┌─ Listed records
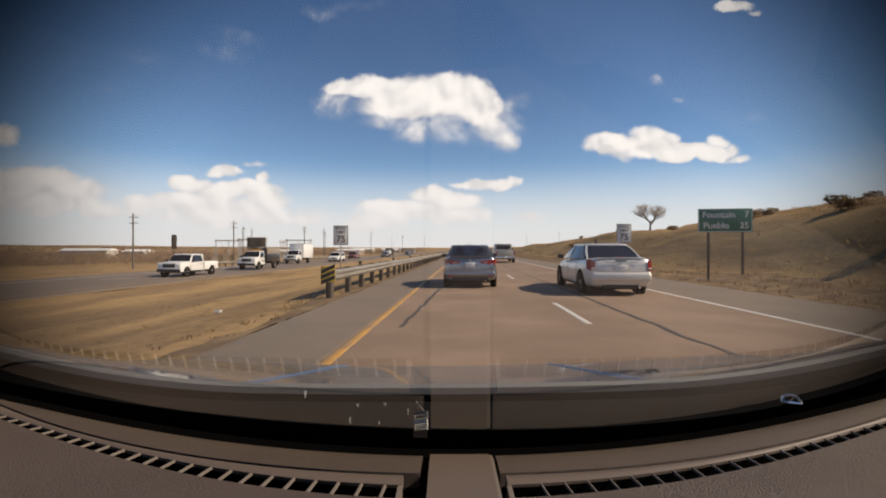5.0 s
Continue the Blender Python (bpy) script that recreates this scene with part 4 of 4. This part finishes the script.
└─
┌─ Listed records
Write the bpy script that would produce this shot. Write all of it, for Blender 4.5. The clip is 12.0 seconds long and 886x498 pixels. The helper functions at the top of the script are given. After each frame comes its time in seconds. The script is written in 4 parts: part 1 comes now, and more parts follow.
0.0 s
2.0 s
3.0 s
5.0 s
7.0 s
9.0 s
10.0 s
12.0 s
└─
┌─ Listed records
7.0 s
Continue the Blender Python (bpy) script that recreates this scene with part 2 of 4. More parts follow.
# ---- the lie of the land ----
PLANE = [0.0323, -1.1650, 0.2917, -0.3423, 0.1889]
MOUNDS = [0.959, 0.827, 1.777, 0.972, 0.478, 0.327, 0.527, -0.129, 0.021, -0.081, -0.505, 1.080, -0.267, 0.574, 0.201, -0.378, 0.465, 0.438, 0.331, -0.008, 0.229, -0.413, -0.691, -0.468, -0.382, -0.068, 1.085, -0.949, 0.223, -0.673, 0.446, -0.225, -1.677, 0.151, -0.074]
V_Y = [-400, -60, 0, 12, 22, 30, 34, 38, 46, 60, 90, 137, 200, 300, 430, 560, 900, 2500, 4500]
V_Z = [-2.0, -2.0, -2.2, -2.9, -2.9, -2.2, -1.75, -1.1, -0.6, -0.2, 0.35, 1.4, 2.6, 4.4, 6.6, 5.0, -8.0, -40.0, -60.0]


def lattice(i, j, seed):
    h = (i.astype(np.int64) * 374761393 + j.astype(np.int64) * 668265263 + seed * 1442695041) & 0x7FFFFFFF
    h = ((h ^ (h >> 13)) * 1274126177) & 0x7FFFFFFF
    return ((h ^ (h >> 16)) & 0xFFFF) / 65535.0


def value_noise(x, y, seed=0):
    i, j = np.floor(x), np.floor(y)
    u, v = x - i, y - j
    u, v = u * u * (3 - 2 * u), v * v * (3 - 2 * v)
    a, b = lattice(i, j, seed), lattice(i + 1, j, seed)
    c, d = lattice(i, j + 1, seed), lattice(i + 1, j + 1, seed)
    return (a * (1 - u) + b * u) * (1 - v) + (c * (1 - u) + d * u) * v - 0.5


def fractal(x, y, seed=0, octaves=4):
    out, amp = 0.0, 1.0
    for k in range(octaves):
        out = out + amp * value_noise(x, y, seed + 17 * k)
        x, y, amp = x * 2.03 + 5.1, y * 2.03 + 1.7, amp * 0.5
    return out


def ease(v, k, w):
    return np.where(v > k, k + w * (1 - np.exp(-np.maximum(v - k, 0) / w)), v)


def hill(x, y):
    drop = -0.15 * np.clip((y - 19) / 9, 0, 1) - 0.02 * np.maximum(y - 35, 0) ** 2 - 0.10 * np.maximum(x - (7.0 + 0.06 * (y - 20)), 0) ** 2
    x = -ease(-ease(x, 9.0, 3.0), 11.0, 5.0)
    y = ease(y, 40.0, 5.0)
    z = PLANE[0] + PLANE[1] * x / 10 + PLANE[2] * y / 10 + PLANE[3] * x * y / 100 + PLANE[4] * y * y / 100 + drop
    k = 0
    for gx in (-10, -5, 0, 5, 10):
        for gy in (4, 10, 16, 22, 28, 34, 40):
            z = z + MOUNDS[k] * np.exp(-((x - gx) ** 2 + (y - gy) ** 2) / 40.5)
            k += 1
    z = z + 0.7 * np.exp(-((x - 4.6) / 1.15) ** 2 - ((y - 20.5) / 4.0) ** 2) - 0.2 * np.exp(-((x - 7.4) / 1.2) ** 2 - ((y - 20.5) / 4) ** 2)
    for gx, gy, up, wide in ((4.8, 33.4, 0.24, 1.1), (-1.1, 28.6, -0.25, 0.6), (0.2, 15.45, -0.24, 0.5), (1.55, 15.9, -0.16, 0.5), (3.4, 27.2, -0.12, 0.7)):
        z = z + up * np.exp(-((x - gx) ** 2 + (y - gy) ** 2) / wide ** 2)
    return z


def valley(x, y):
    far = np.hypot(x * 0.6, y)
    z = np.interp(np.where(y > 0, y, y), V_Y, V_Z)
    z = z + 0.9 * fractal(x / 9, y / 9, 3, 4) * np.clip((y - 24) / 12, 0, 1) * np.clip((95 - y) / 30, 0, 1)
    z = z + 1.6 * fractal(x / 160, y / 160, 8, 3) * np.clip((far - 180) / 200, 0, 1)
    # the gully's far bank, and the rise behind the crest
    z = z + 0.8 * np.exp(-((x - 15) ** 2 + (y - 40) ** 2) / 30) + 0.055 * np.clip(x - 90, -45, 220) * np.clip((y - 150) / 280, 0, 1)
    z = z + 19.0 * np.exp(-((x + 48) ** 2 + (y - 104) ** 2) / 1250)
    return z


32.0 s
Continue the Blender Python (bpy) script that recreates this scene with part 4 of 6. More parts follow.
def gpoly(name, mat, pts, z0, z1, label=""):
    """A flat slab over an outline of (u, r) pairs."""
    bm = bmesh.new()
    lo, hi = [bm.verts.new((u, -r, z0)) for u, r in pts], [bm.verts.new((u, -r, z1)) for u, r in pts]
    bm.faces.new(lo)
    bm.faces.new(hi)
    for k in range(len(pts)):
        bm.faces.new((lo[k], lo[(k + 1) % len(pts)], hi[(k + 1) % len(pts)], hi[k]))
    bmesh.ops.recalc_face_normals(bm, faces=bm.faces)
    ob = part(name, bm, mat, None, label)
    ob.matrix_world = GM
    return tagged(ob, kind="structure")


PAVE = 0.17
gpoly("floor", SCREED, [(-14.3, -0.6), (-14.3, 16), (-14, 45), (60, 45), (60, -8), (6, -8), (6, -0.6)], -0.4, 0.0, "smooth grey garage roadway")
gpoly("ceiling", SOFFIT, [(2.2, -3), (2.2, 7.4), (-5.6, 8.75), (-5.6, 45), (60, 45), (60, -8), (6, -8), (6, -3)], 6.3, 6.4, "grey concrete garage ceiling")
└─
**Written task:**
Going through the lines above one by one, tally those with the word "clip" and give only the total.

**Solution below:**
5